Les femmes paysannes ont développé un processus de résistance et de luttes contre ce modèle, et la plus grande expression de cela se produit dans les actions du 8 mars, Journée internationale de la femme, comme l’action menée par les femmes de CLOC-Via Campesina Brésil, en 2006, une étape historique qui avait pour symbolisme la destruction des plants d’eucalyptus dans les pépinières de la société Aracruz Celulose.

Féminisme, agroécologie et souveraineté populaire

Selon l’Organisation des Nations Unies pour l’alimentation et l’agriculture [FAO en anglais], les femmes rurales sont responsables de plus de 45 % de la production alimentaire au Brésil, atteignant 80 % dans d’autres pays d’Amérique latine et des Caraïbes. Leur autonomisation, en plus de promouvoir une plus grande justice sociale, pourrait garantir la sécurité alimentaire de la planète et augmenter la production agricole de 30 %. Cependant, malgré ce rôle évident des femmes dans l’agriculture et l’alimentation, elles et les enfants sont les plus grandes victimes de la faim et seulement 20 % d’entre elles cultivent sur leurs propres terres.

Les femmes paysannes produisent, dans leur lutte quotidienne, des ruptures et des déplacements qui ébranlent les structures du pouvoir patriarcal et dominant. Ce sont les femmes du maïs qui font retourner la terre, qui nourrissent les rebondissements du monde et font renaître le rêve d’un peuple.

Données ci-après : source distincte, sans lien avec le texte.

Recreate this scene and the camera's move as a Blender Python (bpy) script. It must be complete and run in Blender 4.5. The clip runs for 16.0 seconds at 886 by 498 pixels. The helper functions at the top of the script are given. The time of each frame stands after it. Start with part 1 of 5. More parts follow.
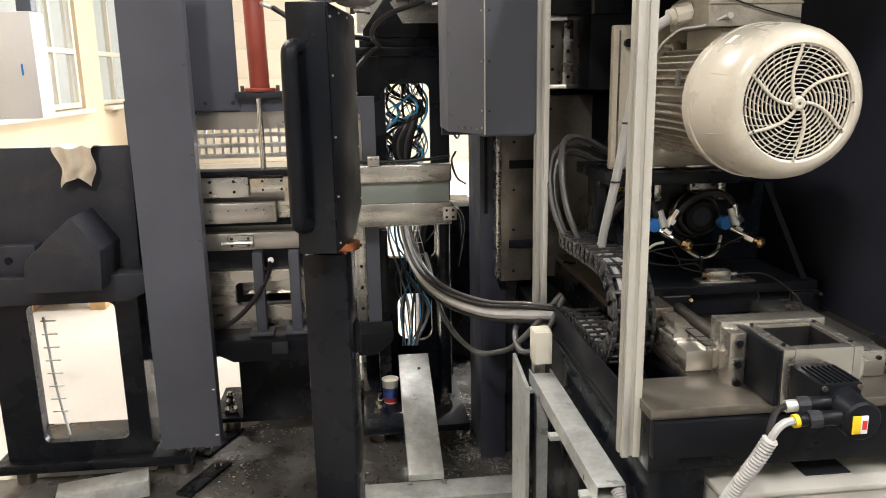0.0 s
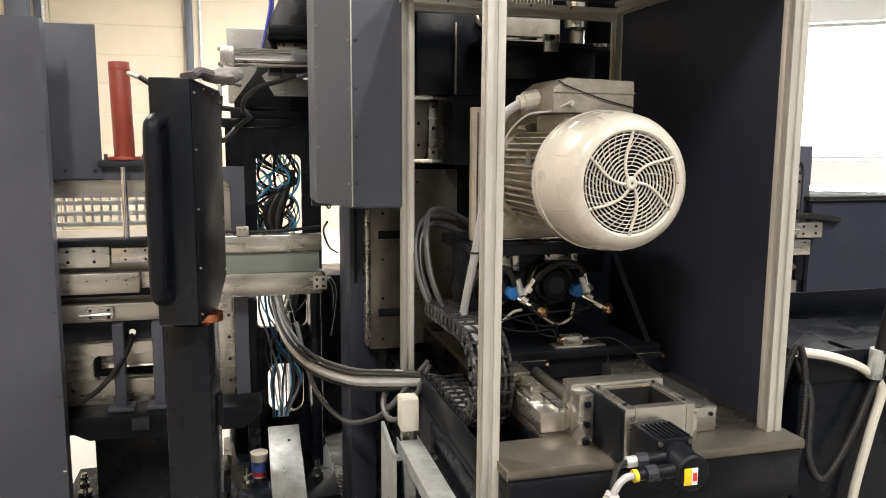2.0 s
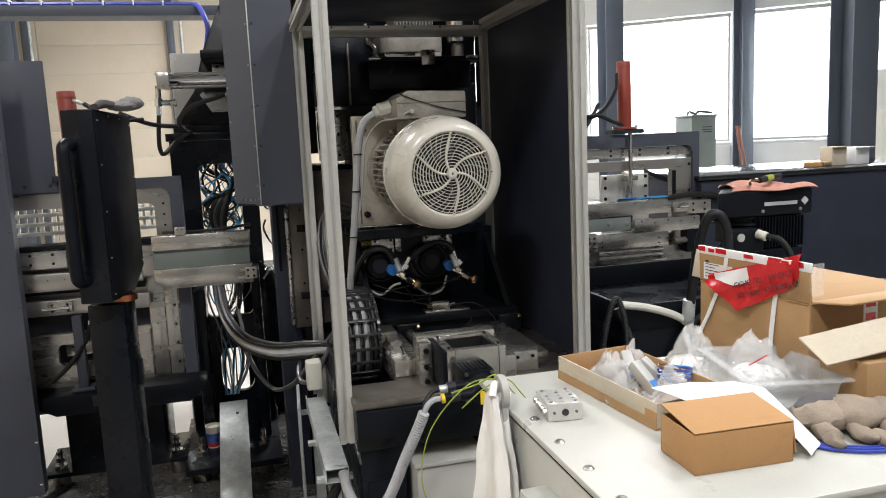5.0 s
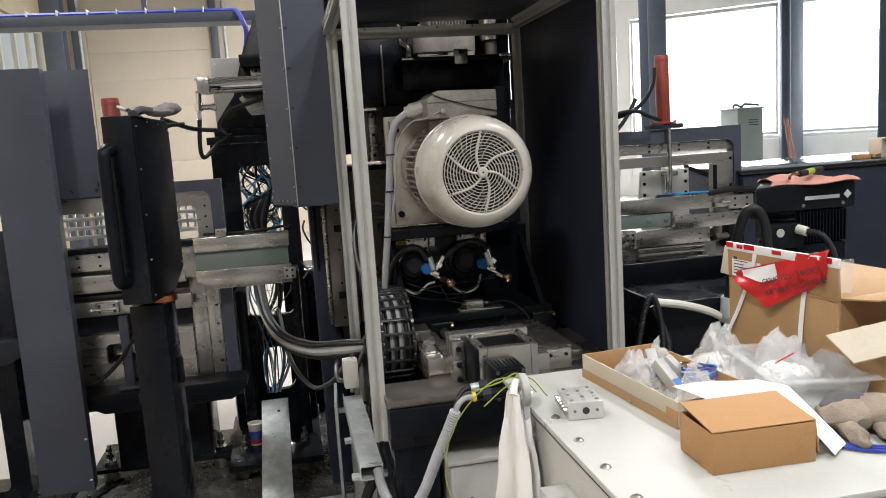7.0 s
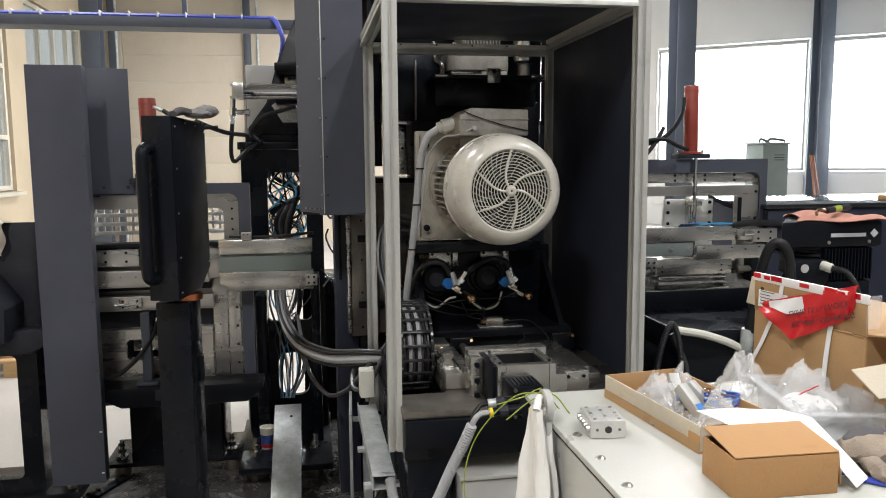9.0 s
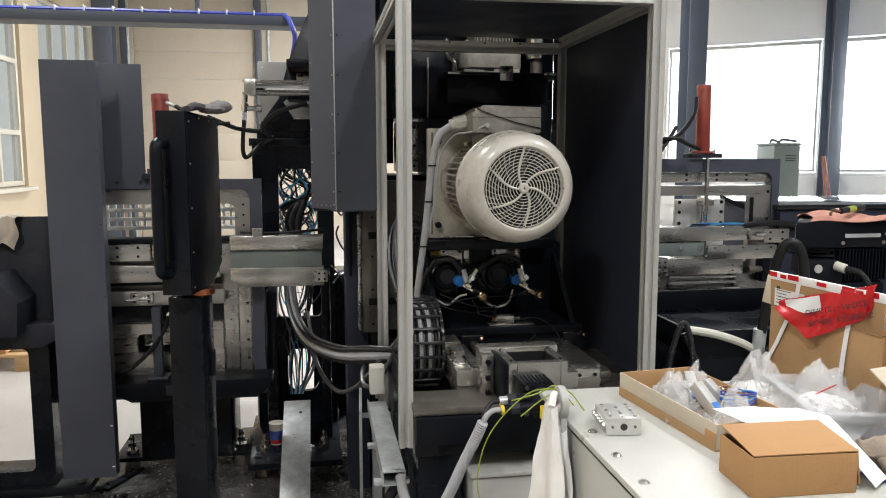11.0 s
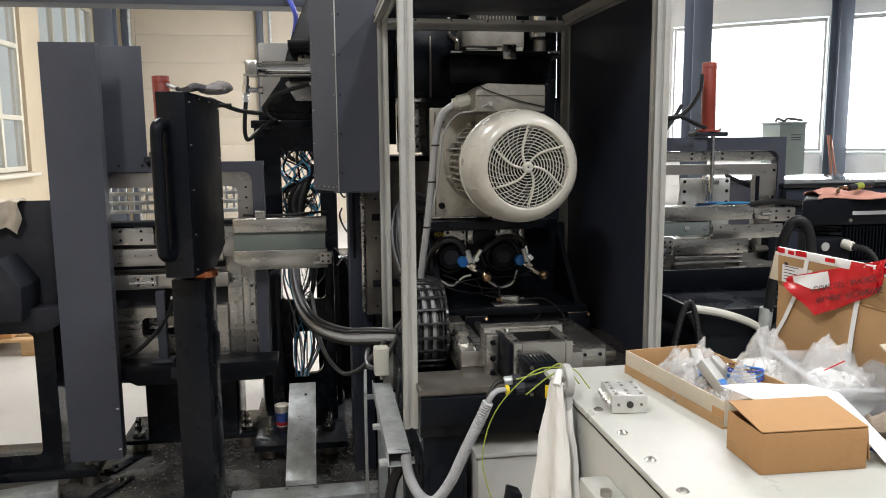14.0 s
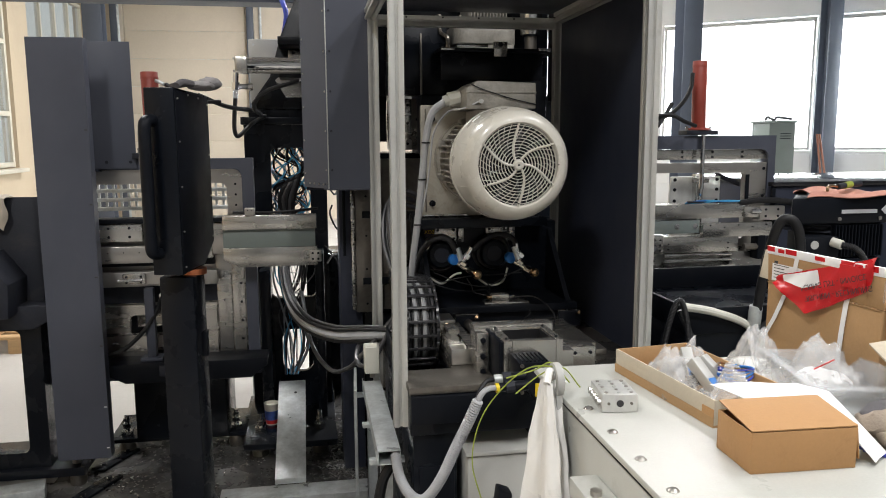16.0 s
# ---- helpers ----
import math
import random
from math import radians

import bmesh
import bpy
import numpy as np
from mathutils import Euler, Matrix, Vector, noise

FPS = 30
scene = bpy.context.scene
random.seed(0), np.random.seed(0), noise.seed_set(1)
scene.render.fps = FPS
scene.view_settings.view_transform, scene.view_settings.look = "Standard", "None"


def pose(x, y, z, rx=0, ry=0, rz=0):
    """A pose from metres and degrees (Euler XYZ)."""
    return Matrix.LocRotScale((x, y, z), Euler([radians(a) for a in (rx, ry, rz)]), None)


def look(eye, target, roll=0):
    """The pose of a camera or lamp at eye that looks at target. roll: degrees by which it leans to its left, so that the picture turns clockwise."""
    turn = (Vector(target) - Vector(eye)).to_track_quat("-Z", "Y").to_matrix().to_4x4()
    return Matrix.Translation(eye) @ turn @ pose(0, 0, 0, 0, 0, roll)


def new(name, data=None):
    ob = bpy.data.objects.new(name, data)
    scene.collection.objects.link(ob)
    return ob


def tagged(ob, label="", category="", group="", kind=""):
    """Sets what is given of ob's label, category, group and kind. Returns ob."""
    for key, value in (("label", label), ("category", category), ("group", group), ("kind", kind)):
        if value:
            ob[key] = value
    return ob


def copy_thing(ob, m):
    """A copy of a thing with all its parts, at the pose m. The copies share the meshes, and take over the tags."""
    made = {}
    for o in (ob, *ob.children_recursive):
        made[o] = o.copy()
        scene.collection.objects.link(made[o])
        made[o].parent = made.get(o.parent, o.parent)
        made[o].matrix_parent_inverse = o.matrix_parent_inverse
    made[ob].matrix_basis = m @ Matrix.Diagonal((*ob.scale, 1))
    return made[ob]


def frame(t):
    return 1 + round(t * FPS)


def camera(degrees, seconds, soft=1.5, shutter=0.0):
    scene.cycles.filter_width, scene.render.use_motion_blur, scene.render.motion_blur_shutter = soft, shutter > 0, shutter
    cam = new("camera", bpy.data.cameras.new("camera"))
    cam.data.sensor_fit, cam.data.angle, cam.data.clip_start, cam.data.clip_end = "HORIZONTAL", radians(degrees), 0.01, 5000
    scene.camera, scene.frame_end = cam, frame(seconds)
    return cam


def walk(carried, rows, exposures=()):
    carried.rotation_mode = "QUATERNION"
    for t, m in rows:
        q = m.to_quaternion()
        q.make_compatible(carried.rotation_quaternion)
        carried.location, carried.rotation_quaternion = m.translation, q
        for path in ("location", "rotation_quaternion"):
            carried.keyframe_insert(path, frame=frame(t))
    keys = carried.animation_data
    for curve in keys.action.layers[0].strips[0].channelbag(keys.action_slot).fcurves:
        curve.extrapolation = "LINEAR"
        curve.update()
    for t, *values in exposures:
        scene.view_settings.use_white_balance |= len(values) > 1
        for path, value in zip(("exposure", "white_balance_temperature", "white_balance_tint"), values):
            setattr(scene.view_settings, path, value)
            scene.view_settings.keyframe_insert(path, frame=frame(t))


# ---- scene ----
cam = camera(60.3, 16.0, soft=1.0)
METRES, EYE, TILT, LEAN, TURN = 1.0, 1.75, 0.0, 0.0, -5.8
ROWS = [
    (0.0, 0.0, 0.0, 0.0, -0.22, -12.93, 0.97),
    (0.5, 0.0088, -0.0149, 0.0109, -6.5, -9.51, -0.48),
    (1.0, 0.005, -0.0349, 0.0197, -7.83, -7.67, -0.41),
    (1.5, 0.0052, -0.0398, 0.0184, -8.14, -7.24, -0.19),
    (2.0, 0.0407, -0.0713, 0.0223, -9.1, -7.97, -0.35),
    (2.5, 0.1185, -0.1856, 0.0202, -12.11, -8.19, -1.27),
    (3.0, 0.159, -0.3634, 0.0018, -15.24, -8.55, -1.61),
    (5.5, 0.4557, -0.6673, 0.0301, -7.25, -7.96, 2.59),
    (6.0, 0.447, -0.6716, 0.0194, -6.33, -8.13, 2.03),
    (6.5, 0.4609, -0.6734, 0.0208, -5.7, -8.32, 3.31),
    (7.0, 0.4718, -0.6742, 0.028, -5.76, -8.04, 3.63),
    (7.5, 0.4608, -0.6768, 0.0236, -5.62, -7.54, 1.76),
    (8.0, 0.451, -0.6829, 0.0218, -5.06, -7.25, 0.84),
    (8.5, 0.4453, -0.6889, 0.0214, -4.47, -6.9, 0.47),
    (9.0, 0.4395, -0.6979, 0.0236, -4.13, -6.69, 0.44),
    (11.5, 0.4232, -0.6948, 0.0154, -3.3, -6.8, -0.07),
    (12.0, 0.4219, -0.6942, 0.0135, -3.1, -6.83, -0.06),
    (12.5, 0.4241, -0.6939, 0.0114, -3.0, -7.03, 0.07),
    (13.0, 0.4225, -0.6903, 0.0099, -3.02, -7.28, 0.04),
    (13.5, 0.4242, -0.6856, 0.008, -3.13, -7.59, 0.11),
    (14.0, 0.4279, -0.6805, 0.0061, -3.23, -8.06, 0.49),
    (14.5, 0.4317, -0.6753, 0.0058, -3.53, -8.32, 0.6),
    (15.0, 0.4348, -0.6708, 0.0041, -3.87, -8.42, 0.45),
    (15.5, 0.4348, -0.6683, 0.004, -3.99, -8.4, 0.39),
    (16.0, 0.43, -0.6719, 0.0057, -3.9, -8.25, 0.29),
]
EXPOSURES = [(0.0, 0.87, 6950, 10), (2.0, 0.93, 6950, 10), (2.6, 0.9, 6600, 10), (3.2, 0.6, 6350, 9), (5.3, 0.16, 6350, 9), (16.0, 0.1, 6350, 9)]
walk(cam, [(t, pose(0, 0, EYE, TILT, LEAN, TURN) @ pose(METRES * x, METRES * y, METRES * z, 90 + pitch, roll, yaw)) for t, x, y, z, yaw, pitch, roll in ROWS], EXPOSURES)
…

Penser à l’agroécologie et au féminisme, c’est penser aux traditions, aux renouvellements, aux dialogues et à la praxis révolutionnaire. L’agroécologie pour les femmes paysannes fait partie de leur mode de vie, c’est cette agriculture qui a été faite par les ancêtres, par les peuples originaires, c’est-à-dire que c’est l’agriculture avant la constitution de la propriété privée. C’était une agriculture née des besoins locaux, cherchant à observer et à s’inspirer des rythmes et des modes de la nature, une agriculture très probablement découverte par les femmes et travaillée par les hommes et les femmes. Même en sachant que le nom « agroécologie » est récent, les femmes paysannes peuvent voir et comprendre que ses origines remontent à des temps reculés.

Dans l’histoire récente de l’agroécologie construite comme une science, un mouvement et une pratique, elle apparaît comme une confrontation directe avec le modèle dévastateur de vie naturelle et sociale promu par la Révolution Verte. Ce sont les femmes qui ont été les premières à comprendre l’importance de cette nouvelle proposition pour organiser la vie à la campagne, puisque c’était le modèle qui était basé sur sa propre expérience paysanne, autochtone et noire. Les femmes ont vu leurs pratiques millénaires sauvées.

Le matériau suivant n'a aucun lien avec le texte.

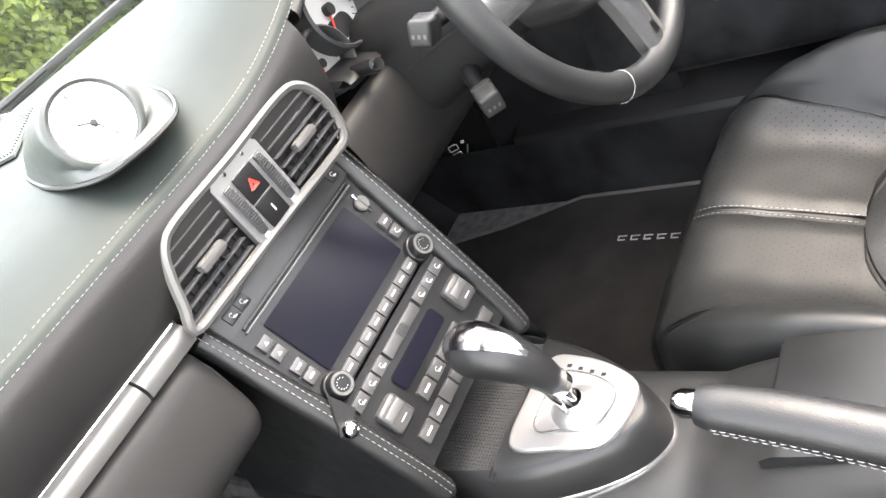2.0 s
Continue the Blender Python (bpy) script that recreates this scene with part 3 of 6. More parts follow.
def embossed():
    """A plain embossed shield: rim, lettering band of bars, quarters of bars and leafy curls, a small inner shield."""
    w, h, z0 = 0.062, 0.092, 1.156
    bm = bmesh.new()
    lines, slabs = [], []
    for k in (1.0, 0.94):
        s = shield(w * k, h * k)
        lines.append((np.vstack([s, s[:1]]), 0.00045))
    band = [(x, 0.295 * h - 0.9 * x * x / w) for x in np.linspace(-0.455 * w, 0.455 * w, 14)]
    lines.append((np.array(band), 0.00045))
    inner = shield(w * 0.30, h * 0.34)
    lines.append((np.vstack([inner, inner[:1]]), 0.0005))
    for a, b in (((0, 0.29), (0, 0.17)), ((0, -0.17), (0, -0.47)), ((-0.46, -0.02), (-0.15, -0.02)), ((0.15, -0.02), (0.46, -0.02))):
        lines.append((np.array([(a[0] * w, a[1] * h), (b[0] * w, b[1] * h)]), 0.00045))
    # seven upright bars with feet in the top band
    for k in range(7):
        x = (-0.345 + 0.115 * k) * w
        zc = 0.375 * h - 0.8 * x * x / w
        slabs.append((x, zc, 0.065 * w, 0.062 * h))
    # broad bars in two quarters
    for k in range(3):
        slabs.append((0.245 * w, (0.215 - 0.085 * k) * h, (0.36 - 0.05 * (k > 1)) * w, 0.036 * h))
        slabs.append(((-0.225 + 0.03 * k) * w, (-0.075 - 0.095 * k) * h, (0.36 - 0.09 * k) * w, 0.036 * h))
    # curls in the others
    for qx, qz in ((-0.27, 0.215), (0.24, -0.115)):
        for r in range(3):
            for c in range(4):
                x, z = (qx + 0.085 * (c - 1.5)) * w, (qz - 0.088 * r + 0.018 * abs(c - 1.5)) * h
                lines.append((np.array([(x + 0.030 * w * math.cos(a), z + 0.030 * h * math.sin(a)) for a in np.linspace(-1.2, 2.4, 9)]), 0.0006))
            lines.append((np.array([((qx - 0.17) * w, (qz - 0.088 * r - 0.025) * h), ((qx + 0.15) * w, (qz - 0.088 * r - 0.02) * h)]), 0.0004))
    lines.append((np.array([(0.03 * w * math.cos(a) * (1 + 0.25 * a), 0.035 * h * math.sin(a) * (1 + 0.25 * a)) for a in np.linspace(0, 6, 22)]), 0.0006))
    for ln, r in lines:
        p = even(np.vstack([ln, ln[-1:] + 1e-5]), 0.0018) if len(ln) < 8 else ln
        if len(p) > 1:
            tube([front_point(x, z0 + z, 0.0001)[0] for x, z in p], r, 5, bm=bm)
    for x, z, a, b in slabs:
        c = rounded(a, b, 0.0006, 1)
        top = [bm.verts.new(front_point(x + u * 0.9, z0 + z + v * 0.85, 0.0007)[0]) for u, v in c]
        low = [bm.verts.new(front_point(x + u, z0 + z + v, -0.0004)[0]) for u, v in c]
        bm.faces.new(top)
        for i in range(len(c)):
            j = (i + 1) % len(c)
            bm.faces.new((low[i], low[j], top[j], top[i]))
    return bm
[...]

L’agroécologie valorise les semences que les femmes ont sauvées, tandis que de nombreux paysans ont été emportés par la technicité de l’assistance technique et de la vulgarisation rurale, ont adopté l’ensemble du paquet de la Révolution Verte et ont abandonné leur souveraineté. L’agroécologie valorise la production à partir d’un dialogue et d’une intégration des différents sous-systèmes de la ferme familiale, ou de la communauté autochtone et noire, valorisant ainsi cette production qui n’était même pas vue, mais qui garantissait la souveraineté alimentaire des peuples et la diversité de l’alimentation de la famille.

Mais l’agroécologie n’est pas non plus en dehors de la réalité des relations sociales construites par le système capitaliste, patriarcal et raciste. Cette réalité fait que des contradictions s’expriment également dans la construction de l’agroécologie qui, à mesure qu’elle grandit et gagne en visibilité, remet les femmes dans l’invisibilité au nom du travail familial, qui s’exprime souvent en valorisant uniquement le travail des hommes.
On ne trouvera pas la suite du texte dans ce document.